* _GIVEN PROBLEM_
Copy out the listing that follows exactly, dropping every picture.

* _SUPPLIED MATERIAL_
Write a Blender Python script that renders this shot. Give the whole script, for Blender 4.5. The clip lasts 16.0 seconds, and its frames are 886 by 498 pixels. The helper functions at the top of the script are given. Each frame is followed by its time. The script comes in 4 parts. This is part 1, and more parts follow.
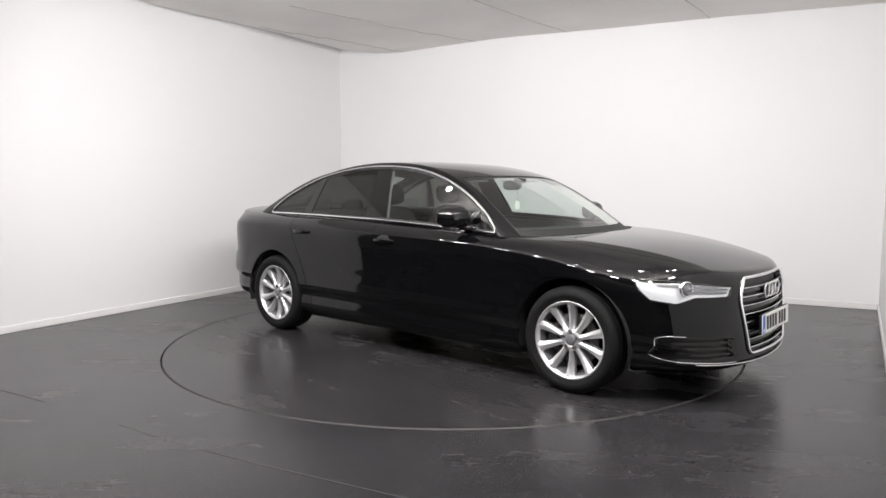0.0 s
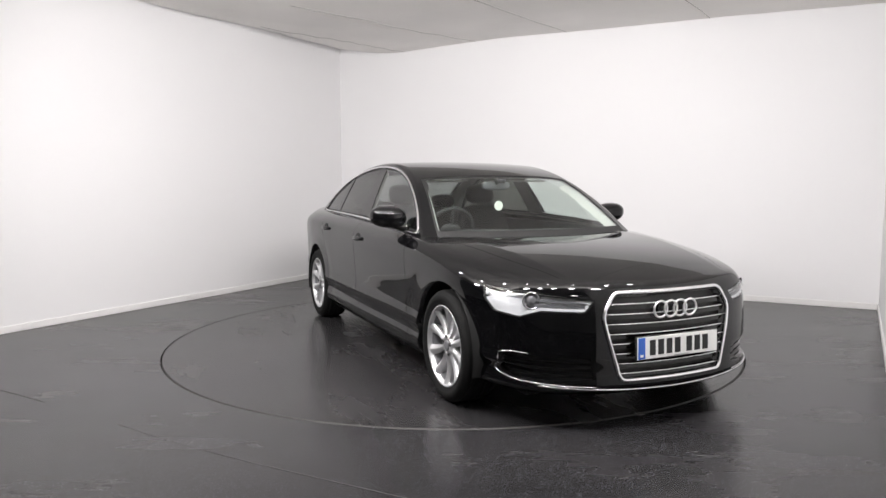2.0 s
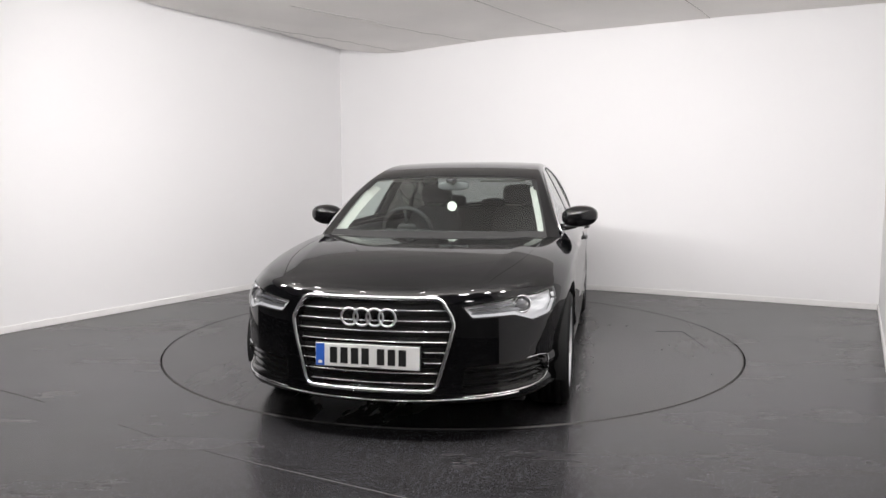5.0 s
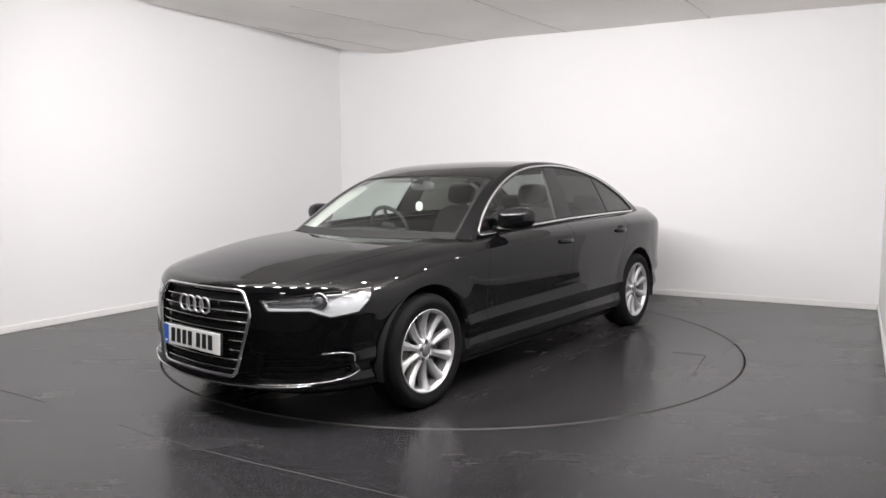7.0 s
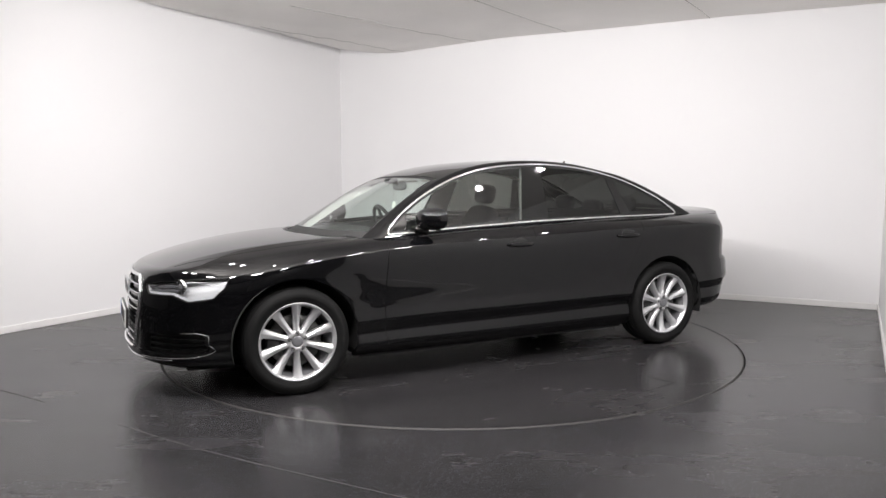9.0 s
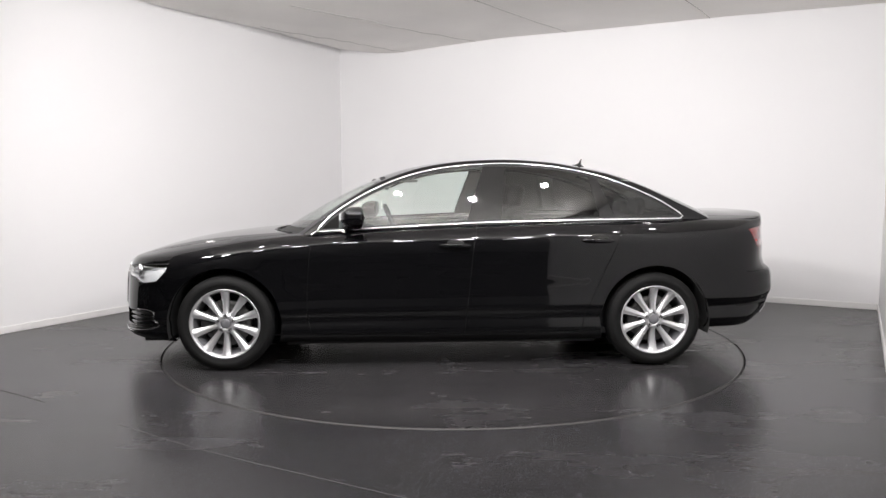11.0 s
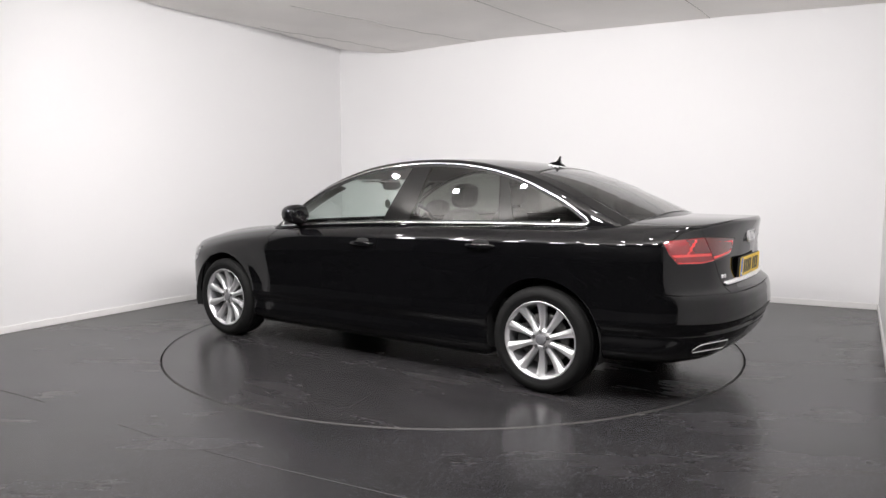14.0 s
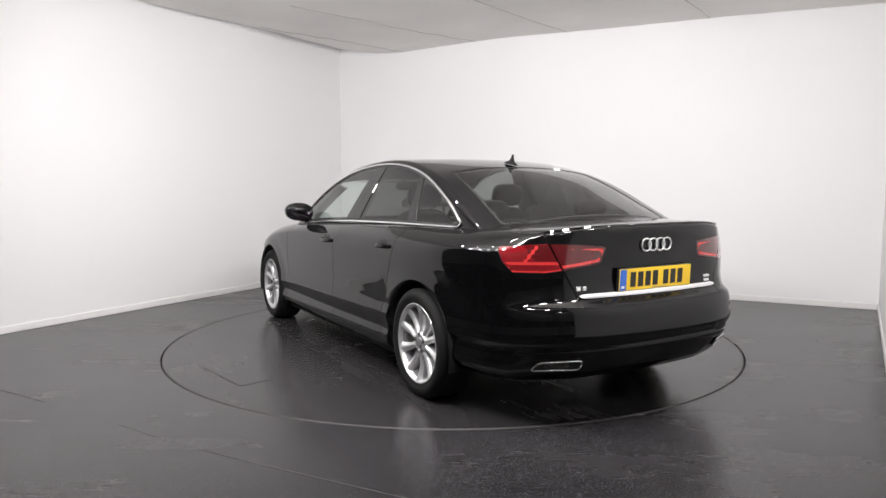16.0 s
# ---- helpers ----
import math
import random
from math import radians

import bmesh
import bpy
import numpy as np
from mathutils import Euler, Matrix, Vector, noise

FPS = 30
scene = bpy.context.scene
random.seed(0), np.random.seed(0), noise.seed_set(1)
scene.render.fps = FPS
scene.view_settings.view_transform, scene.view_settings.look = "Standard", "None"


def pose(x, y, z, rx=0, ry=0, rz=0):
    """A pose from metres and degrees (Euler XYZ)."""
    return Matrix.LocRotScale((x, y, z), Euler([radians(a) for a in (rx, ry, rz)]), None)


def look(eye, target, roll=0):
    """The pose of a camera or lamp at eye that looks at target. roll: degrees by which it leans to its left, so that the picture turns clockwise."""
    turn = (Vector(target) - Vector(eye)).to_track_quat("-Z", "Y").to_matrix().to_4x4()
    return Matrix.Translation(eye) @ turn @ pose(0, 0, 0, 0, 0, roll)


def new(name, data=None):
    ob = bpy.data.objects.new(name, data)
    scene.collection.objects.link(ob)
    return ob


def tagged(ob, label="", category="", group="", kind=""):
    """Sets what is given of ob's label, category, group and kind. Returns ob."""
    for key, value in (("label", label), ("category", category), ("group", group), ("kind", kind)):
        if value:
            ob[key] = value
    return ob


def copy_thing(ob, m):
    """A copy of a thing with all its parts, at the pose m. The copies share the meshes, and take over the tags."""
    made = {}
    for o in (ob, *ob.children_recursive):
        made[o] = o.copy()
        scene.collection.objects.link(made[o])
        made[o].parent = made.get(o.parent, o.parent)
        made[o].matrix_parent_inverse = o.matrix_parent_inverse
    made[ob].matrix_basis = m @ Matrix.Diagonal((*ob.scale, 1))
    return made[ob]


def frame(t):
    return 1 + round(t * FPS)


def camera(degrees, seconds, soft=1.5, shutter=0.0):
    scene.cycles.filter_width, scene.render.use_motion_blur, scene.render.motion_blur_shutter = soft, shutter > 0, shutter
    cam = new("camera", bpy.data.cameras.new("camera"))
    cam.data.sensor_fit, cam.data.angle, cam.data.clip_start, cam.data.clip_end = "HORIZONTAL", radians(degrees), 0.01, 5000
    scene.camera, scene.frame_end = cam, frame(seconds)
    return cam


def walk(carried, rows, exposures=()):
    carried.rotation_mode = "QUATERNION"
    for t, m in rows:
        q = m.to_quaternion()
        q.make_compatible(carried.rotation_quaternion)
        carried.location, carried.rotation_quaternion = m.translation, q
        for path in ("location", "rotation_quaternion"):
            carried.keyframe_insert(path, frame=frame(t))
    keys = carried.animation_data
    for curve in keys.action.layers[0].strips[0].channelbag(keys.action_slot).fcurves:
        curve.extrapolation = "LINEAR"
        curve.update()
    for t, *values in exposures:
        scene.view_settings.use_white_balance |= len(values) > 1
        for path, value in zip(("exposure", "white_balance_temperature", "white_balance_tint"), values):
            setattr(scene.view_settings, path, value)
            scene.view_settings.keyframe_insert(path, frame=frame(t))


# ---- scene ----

* _RESULT_
Write a Blender Python script that renders this shot. Give the whole script, for Blender 4.5. The clip lasts 16.0 seconds, and its frames are 886 by 498 pixels. The helper functions at the top of the script are given. Each frame is followed by its time. The script comes in 4 parts. This is part 1, and more parts follow.
0.0 s
2.0 s
5.0 s
7.0 s
9.0 s
11.0 s
14.0 s
16.0 s
# ---- helpers ----
import math
import random
from math import radians

import bmesh
import bpy
import numpy as np
from mathutils import Euler, Matrix, Vector, noise

FPS = 30
scene = bpy.context.scene
random.seed(0), np.random.seed(0), noise.seed_set(1)
scene.render.fps = FPS
scene.view_settings.view_transform, scene.view_settings.look = "Standard", "None"


def pose(x, y, z, rx=0, ry=0, rz=0):
    """A pose from metres and degrees (Euler XYZ)."""
    return Matrix.LocRotScale((x, y, z), Euler([radians(a) for a in (rx, ry, rz)]), None)


def look(eye, target, roll=0):
    """The pose of a camera or lamp at eye that looks at target. roll: degrees by which it leans to its left, so that the picture turns clockwise."""
    turn = (Vector(target) - Vector(eye)).to_track_quat("-Z", "Y").to_matrix().to_4x4()
    return Matrix.Translation(eye) @ turn @ pose(0, 0, 0, 0, 0, roll)


def new(name, data=None):
    ob = bpy.data.objects.new(name, data)
    scene.collection.objects.link(ob)
    return ob


def tagged(ob, label="", category="", group="", kind=""):
    """Sets what is given of ob's label, category, group and kind. Returns ob."""
    for key, value in (("label", label), ("category", category), ("group", group), ("kind", kind)):
        if value:
            ob[key] = value
    return ob


def copy_thing(ob, m):
    """A copy of a thing with all its parts, at the pose m. The copies share the meshes, and take over the tags."""
    made = {}
    for o in (ob, *ob.children_recursive):
        made[o] = o.copy()
        scene.collection.objects.link(made[o])
        made[o].parent = made.get(o.parent, o.parent)
        made[o].matrix_parent_inverse = o.matrix_parent_inverse
    made[ob].matrix_basis = m @ Matrix.Diagonal((*ob.scale, 1))
    return made[ob]


def frame(t):
    return 1 + round(t * FPS)


def camera(degrees, seconds, soft=1.5, shutter=0.0):
    scene.cycles.filter_width, scene.render.use_motion_blur, scene.render.motion_blur_shutter = soft, shutter > 0, shutter
    cam = new("camera", bpy.data.cameras.new("camera"))
    cam.data.sensor_fit, cam.data.angle, cam.data.clip_start, cam.data.clip_end = "HORIZONTAL", radians(degrees), 0.01, 5000
    scene.camera, scene.frame_end = cam, frame(seconds)
    return cam


def walk(carried, rows, exposures=()):
    carried.rotation_mode = "QUATERNION"
    for t, m in rows:
        q = m.to_quaternion()
        q.make_compatible(carried.rotation_quaternion)
        carried.location, carried.rotation_quaternion = m.translation, q
        for path in ("location", "rotation_quaternion"):
            carried.keyframe_insert(path, frame=frame(t))
    keys = carried.animation_data
    for curve in keys.action.layers[0].strips[0].channelbag(keys.action_slot).fcurves:
        curve.extrapolation = "LINEAR"
        curve.update()
    for t, *values in exposures:
        scene.view_settings.use_white_balance |= len(values) > 1
        for path, value in zip(("exposure", "white_balance_temperature", "white_balance_tint"), values):
            setattr(scene.view_settings, path, value)
            scene.view_settings.keyframe_insert(path, frame=frame(t))


# ---- scene ----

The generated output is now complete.